In expensive urban neighborhoods, bathhouses, teahouses and karaoke bars are among the few properties not yet superseded by real estate brokerages and branded shops, attesting to their amazing and durable profitability.

Some explanations are needed here. Cadres do not visit bathhouses, teahouses, and karaoke bars just to clean up, drink, or sing.

Bathouses have long been a fashionable way to socialize. One of my colleagues from Yangzhou was once invited to a local bathhouse there by one of his relatives and was truly impressed to see so many uniformly robed males and females sitting at mahjong tables.

That's a more or less innocuous extension of what bathouses are supposed to do. But these facilities in expensive environs derive their chief revenue from services euphemized as massage.

Thus, I am all in support of the aforementioned campaign against using the public's time to seek pleasure.

"This campaign will bring about a change in the cadres' perception of what's right and what's wrong," an expert from Shanxi Party School was quoted as commenting.

It also indicates the gap between what our civil servants claim to serve, and what they actually serve.

For too long there have been Party calls to bury ideological differences to concentrate on the central task of economic development.

That is based on the assumption that ultimately economic growth benefits all, that the wealth of the few trickles down to the many.

That does not happen, and we doubt if it ever will.

Economic growth is increasingly perceived by some as the accelerating concentration of wealth in the hands of a relative few.

The centrality of the economy dictates a corresponding shift in the governmental role.

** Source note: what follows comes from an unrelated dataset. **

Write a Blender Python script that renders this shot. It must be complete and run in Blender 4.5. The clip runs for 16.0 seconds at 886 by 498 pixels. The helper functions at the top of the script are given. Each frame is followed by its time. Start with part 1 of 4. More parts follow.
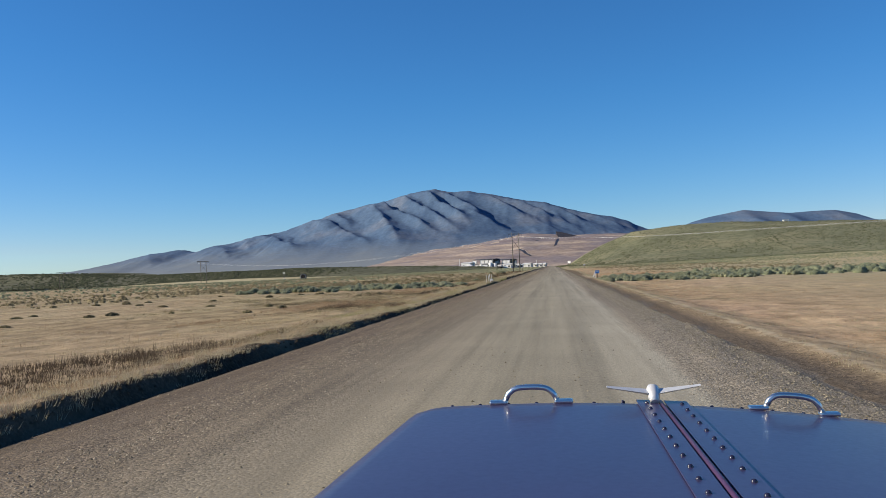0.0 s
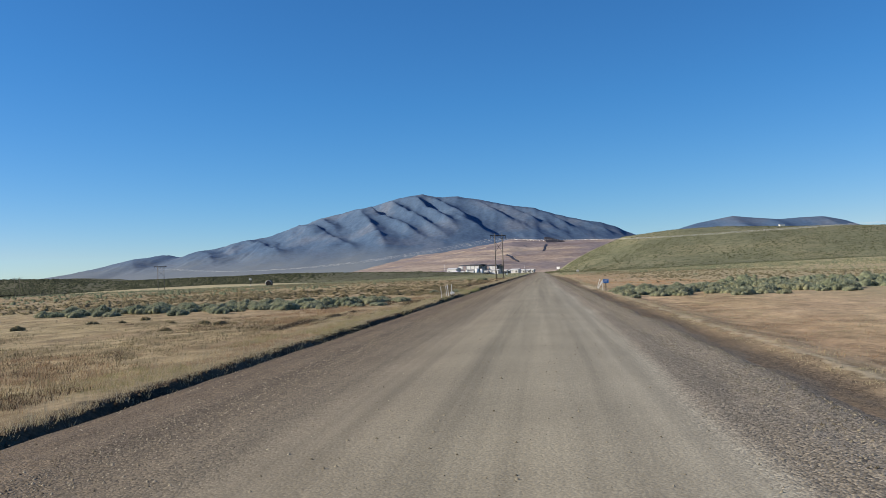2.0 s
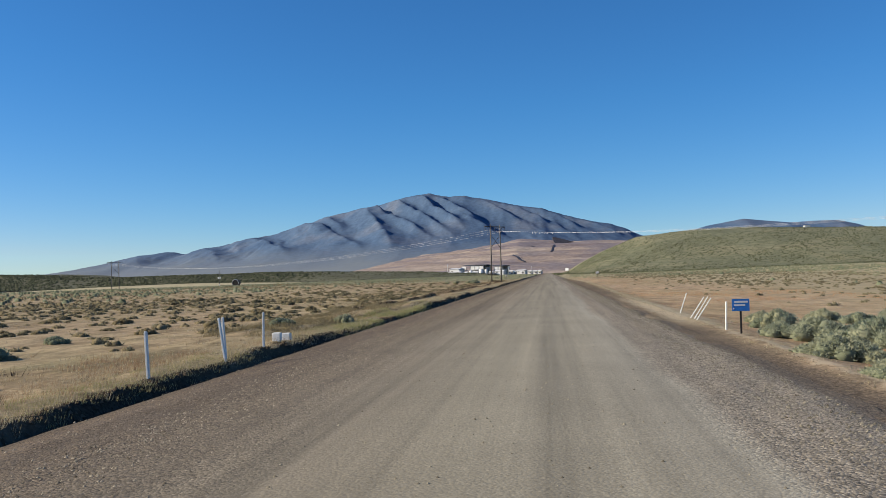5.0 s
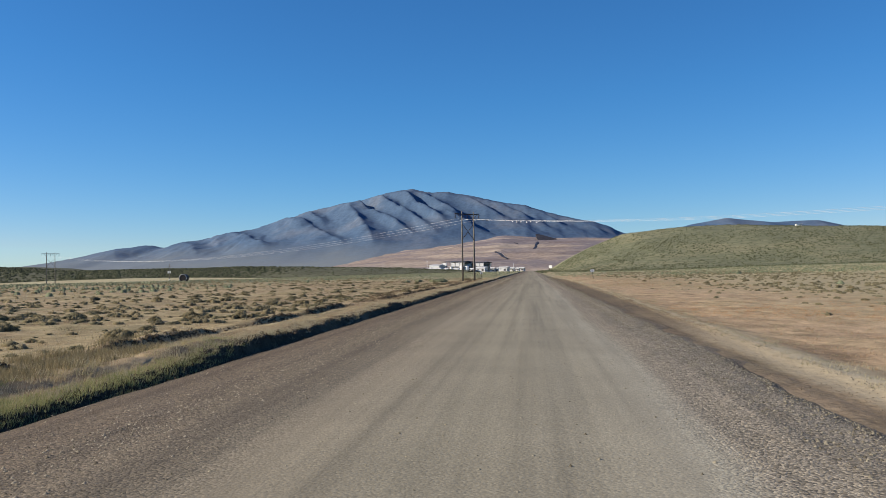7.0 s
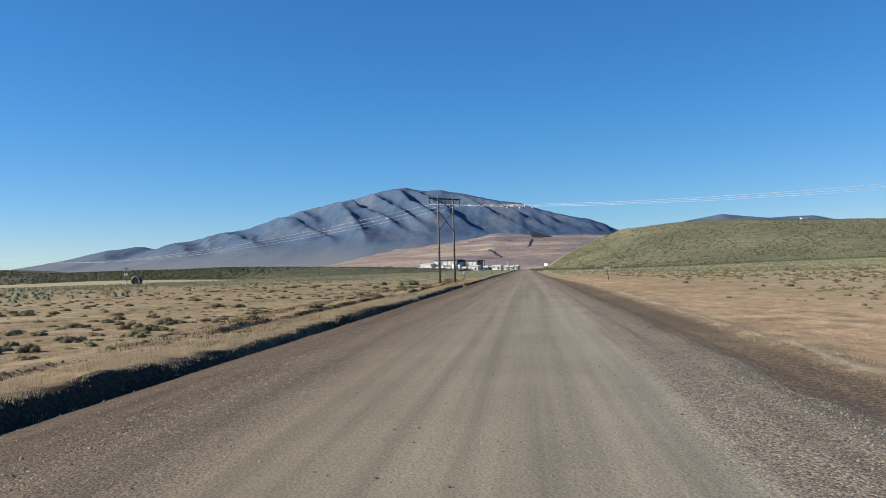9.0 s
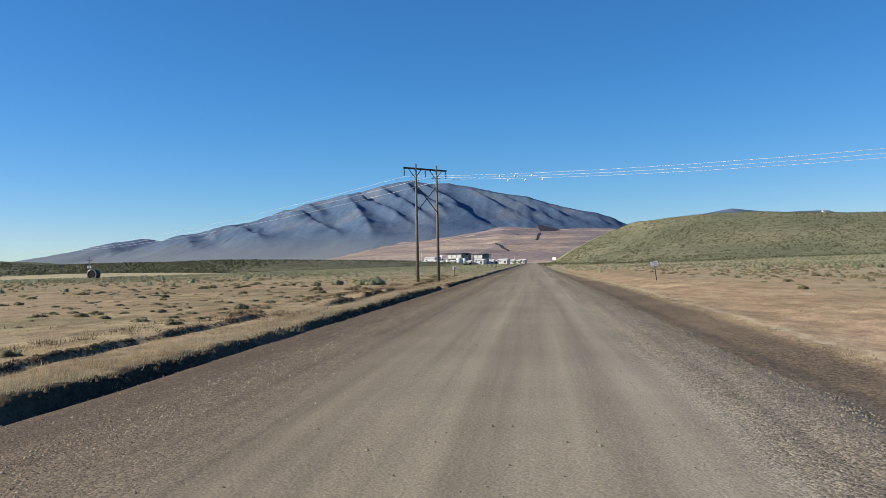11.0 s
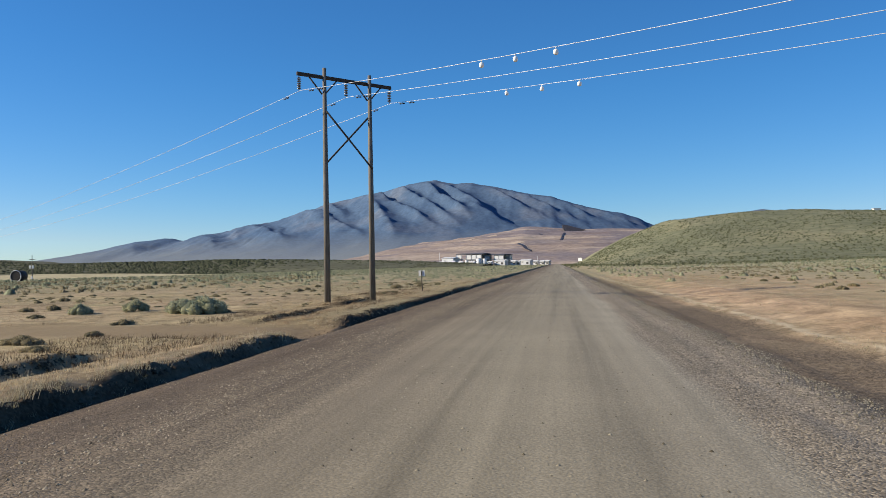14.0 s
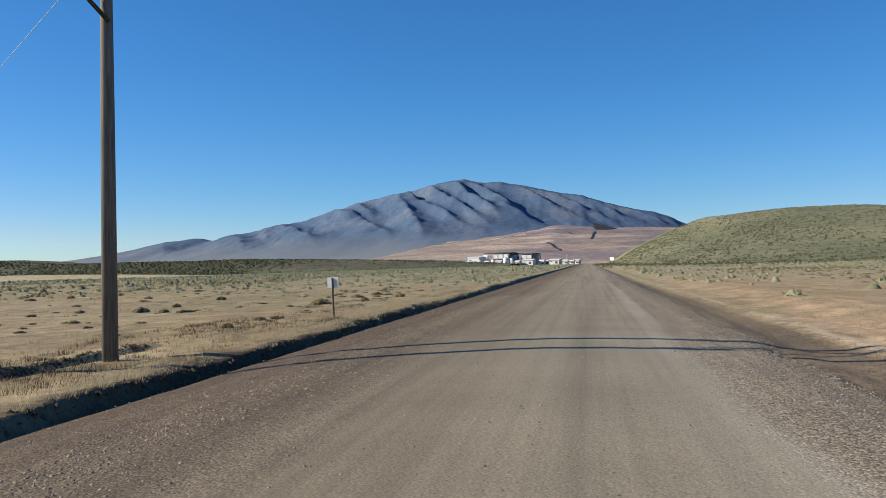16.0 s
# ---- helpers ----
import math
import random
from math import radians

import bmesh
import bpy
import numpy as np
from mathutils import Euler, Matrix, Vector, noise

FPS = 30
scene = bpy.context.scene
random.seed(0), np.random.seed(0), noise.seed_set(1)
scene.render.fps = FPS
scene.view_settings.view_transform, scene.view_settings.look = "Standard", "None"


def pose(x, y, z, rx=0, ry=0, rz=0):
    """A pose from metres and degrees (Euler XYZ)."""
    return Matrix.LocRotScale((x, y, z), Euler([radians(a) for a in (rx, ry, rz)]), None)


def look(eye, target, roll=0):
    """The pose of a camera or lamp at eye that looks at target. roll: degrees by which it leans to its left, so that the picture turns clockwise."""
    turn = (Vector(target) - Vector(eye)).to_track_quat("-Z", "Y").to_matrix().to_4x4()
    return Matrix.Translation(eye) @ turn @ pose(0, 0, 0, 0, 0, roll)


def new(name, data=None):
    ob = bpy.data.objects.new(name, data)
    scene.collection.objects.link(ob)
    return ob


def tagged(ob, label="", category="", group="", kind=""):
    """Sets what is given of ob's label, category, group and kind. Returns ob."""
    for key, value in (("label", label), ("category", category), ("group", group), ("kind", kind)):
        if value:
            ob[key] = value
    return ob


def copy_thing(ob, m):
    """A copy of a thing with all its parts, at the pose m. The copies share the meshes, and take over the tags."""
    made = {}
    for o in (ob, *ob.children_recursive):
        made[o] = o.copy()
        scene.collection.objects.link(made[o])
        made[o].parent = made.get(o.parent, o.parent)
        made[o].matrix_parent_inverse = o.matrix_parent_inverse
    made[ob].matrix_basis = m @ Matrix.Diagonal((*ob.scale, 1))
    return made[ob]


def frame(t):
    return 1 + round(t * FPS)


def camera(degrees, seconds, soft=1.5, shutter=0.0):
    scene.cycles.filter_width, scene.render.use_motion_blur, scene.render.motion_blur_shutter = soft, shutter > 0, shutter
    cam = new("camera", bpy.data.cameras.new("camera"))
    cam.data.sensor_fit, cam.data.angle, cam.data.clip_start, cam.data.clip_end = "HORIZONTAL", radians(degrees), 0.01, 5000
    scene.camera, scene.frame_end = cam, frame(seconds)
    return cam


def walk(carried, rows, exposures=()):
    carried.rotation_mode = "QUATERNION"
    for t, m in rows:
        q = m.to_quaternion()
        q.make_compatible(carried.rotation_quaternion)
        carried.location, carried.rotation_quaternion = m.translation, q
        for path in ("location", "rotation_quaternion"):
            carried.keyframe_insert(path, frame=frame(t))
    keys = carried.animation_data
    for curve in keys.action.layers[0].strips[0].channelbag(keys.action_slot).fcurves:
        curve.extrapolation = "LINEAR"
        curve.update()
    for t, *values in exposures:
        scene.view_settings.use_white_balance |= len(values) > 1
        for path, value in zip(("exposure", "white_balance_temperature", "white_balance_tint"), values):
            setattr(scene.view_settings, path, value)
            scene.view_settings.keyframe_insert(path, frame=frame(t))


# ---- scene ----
cam = camera(55.19, 16.0, soft=0.8)
walk(cam, [
    (0.0, pose(0.0, 0.00, 2.1, 91.35, 2.28, 7.34)),
    (0.5, pose(0.0, 9.17, 2.1, 91.36, 2.35, 5.88)),
    (1.0, pose(0.0, 18.29, 2.1, 91.36, 2.35, 5.89)),
    (1.5, pose(0.0, 27.35, 2.1, 91.70, 2.16, 6.51)),
    (2.0, pose(0.0, 36.37, 2.1, 91.71, 2.19, 6.56)),
    (2.5, pose(0.0, 45.34, 2.1, 91.54, 2.32, 6.44)),
    (3.0, pose(0.0, 54.25, 2.1, 91.65, 2.00, 7.29)),
    (3.5, pose(0.0, 63.12, 2.1, 91.71, 1.64, 8.16)),
    (4.0, pose(0.0, 71.94, 2.1, 91.72, 1.59, 7.88)),
    (6.5, pose(0.0, 115.33, 2.1, 91.72, 1.25, 6.11)),
    (7.0, pose(0.0, 123.87, 2.1, 91.47, 0.97, 5.92)),
    (7.5, pose(0.0, 132.36, 2.1, 90.45, 0.79, 5.81)),
    (8.0, pose(0.0, 140.81, 2.1, 91.04, 1.94, 6.82)),
    (8.5, pose(0.0, 149.22, 2.1, 91.36, 1.58, 5.24)),
    (9.0, pose(0.0, 157.58, 2.1, 91.39, 1.51, 5.56)),
    (9.5, pose(0.0, 165.90, 2.1, 91.16, 1.55, 5.60)),
    (12.0, pose(0.0, 206.85, 2.1, 90.92, 1.05, 6.28)),
    (12.5, pose(0.0, 214.91, 2.1, 90.85, 1.17, 5.88)),
    (13.0, pose(0.0, 222.94, 2.1, 90.74, 0.98, 6.12)),
    (13.5, pose(0.0, 230.93, 2.1, 90.85, 1.19, 6.58)),
    (14.0, pose(0.0, 238.88, 2.1, 91.04, 0.99, 7.67)),
    (14.5, pose(0.0, 246.78, 2.1, 91.07, 0.98, 8.03)),
    (15.0, pose(0.0, 254.66, 2.1, 90.68, 1.30, 6.92)),
    (15.5, pose(0.0, 262.49, 2.1, 90.96, 1.03, 7.82)),
    (16.0, pose(0.0, 270.28, 2.1, 91.05, 1.06, 9.68)),
], exposures=[(0.0, 0.54), (7.3, 0.54), (8.2, 0.62), (16.0, 0.61)])

# ---- light ----
SUN = Vector((-0.99, -0.14, 0.51)).normalized()
world = bpy.data.worlds.new("world")
scene.world = world
world.use_nodes = True
wn = world.node_tree
sky = wn.nodes.new("ShaderNodeTexSky")
sky.sky_type = "NISHITA"
sky.sun_disc = False
sky.sun_elevation = math.asin(SUN.z)
sky.sun_rotation = math.atan2(SUN.x, SUN.y)
sky.altitude = 2500
sky.air_density = 1.0
sky.dust_density = 0.5
sky.ozone_density = 2.5
hue = wn.nodes.new("ShaderNodeHueSaturation")
hue.inputs["Hue"].default_value = 0.512
hue.inputs["Saturation"].default_value = 1.2
gam = wn.nodes.new("ShaderNodeGamma")
gam.inputs["Gamma"].default_value = 0.85
wn.links.new(sky.outputs[0], hue.inputs["Color"])
wn.links.new(hue.outputs[0], gam.inputs["Color"])
tint = wn.nodes.new("ShaderNodeMix")
tint.data_type = "RGBA"
tint.blend_type = "MULTIPLY"
tint.clamp_result = False
tint.inputs[0].default_value = 1.0
tint.inputs[7].default_value = (0.50, 1.06, 1.27, 1)
wn.links.new(gam.outputs[0], tint.inputs[6])
# the bright band near the horizon is whiter
lum = wn.nodes.new("ShaderNodeRGBToBW")
band = wn.nodes.new("ShaderNodeMapRange")
band.inputs[1].default_value, band.inputs[2].default_value = 1.8, 4.6
pale = wn.nodes.new("ShaderNodeMix")
pale.data_type = "RGBA"
pale.blend_type = "MULTIPLY"
pale.clamp_result = False
pale.inputs[7].default_value = (1.6, 0.89, 0.86, 1)
wn.links.new(tint.outputs[2], lum.inputs[0])
wn.links.new(lum.outputs[0], band.inputs[0])
wn.links.new(band.outputs[0], pale.inputs[0])
wn.links.new(tint.outputs[2], pale.inputs[6])
wn.links.new(pale.outputs[2], wn.nodes["Background"].inputs[0])
wn.nodes["Background"].inputs[1].default_value = 0.092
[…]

In economically robust areas like the east coast, the chief role of government has become that of serving economic development by attracting investment.

Many governments are busy taking over lands from the people and granting them to the highest bidding developers.

The Economic Observer newspaper reported recently how in Shuyang County in Jiangsu Province, an underdeveloped region, attracting investment has become a mass movement.

The amount of investment introduced is directly pegged to officials' promotion and career. Local officials are told to bear in mind that "drawing investment can only be climactic, not anticlimactic. It is the life line, the first mission, and prime political asset."

This is a desperate move to catch up in GDP. In Jiangsu's GDP rankings for 2009, Shuyang was ranked the fourth from the provincial bottom.

People vs capital

Serving the people remains a slogan, but serving mammon is the mandate.

This week a message board has been launched at the People's Daily website whereby ordinary netizens can address their top concerns to the top leadership.

Not surprisingly, nearly a third of the messages concern soaring home prices. They are rising despite the latest round of efforts at reining in the sky-high prices and the soaring prices and transaction numbers in major cities threaten to undercut government efforts to cool the market.

The measures are generally said to be the most stringent so far, and their failure is a dismal reflection of the popular distrust of any stated government intention to rationalize the housing market.

As a matter of fact, even at the current price levels, the government controls are still aimed at "stabilizing" prices, rather than depressing them.

Spokesman Sheng Laiyun from the National Bureau of Statistics already sounds self-congratulatory.

According to Sheng, the effect of control measures in the real estate sector is already "fairly evident."

Past failures to cool the market suggest only one thing: the government is firmly behind big capital in this test of wills between real estate developers and home buyers.

When the central government gives local government the wrong incentives and priorities, we see tragedies.

Redefining role

In recent years there have been a spate of suicides due to forced relocations from government-appropriated lands, but since virtually nothing has been done to discourage local governments from their brutal land seizures, we are hearing more of such desperate actions.

The latest occurred on September 10 in Fuzhou, Jiangxi Province, when three residents resorted to self-immolation to protest against having their three-story home pulled down.

The three victims are still in critical condition.

Local officials refuse to accept any blame, saying the victims ignited by themselves "by accident."

But one victim has recorded with her mobile phone how residents had been threatened before the tragedy:

"We have already torn down the home of Zhou Guohong, who is so well-connected and powerful. You have no choice but to comply!"

"If you refuse to pull down today, you will have no idea how your life will end tomorrow!"

Fuzhou experienced serious flooding in June, but a brutal government is worse than flooding.

Only when the highest authority has spelled out the mission for local governments can we hope to see less confusion below.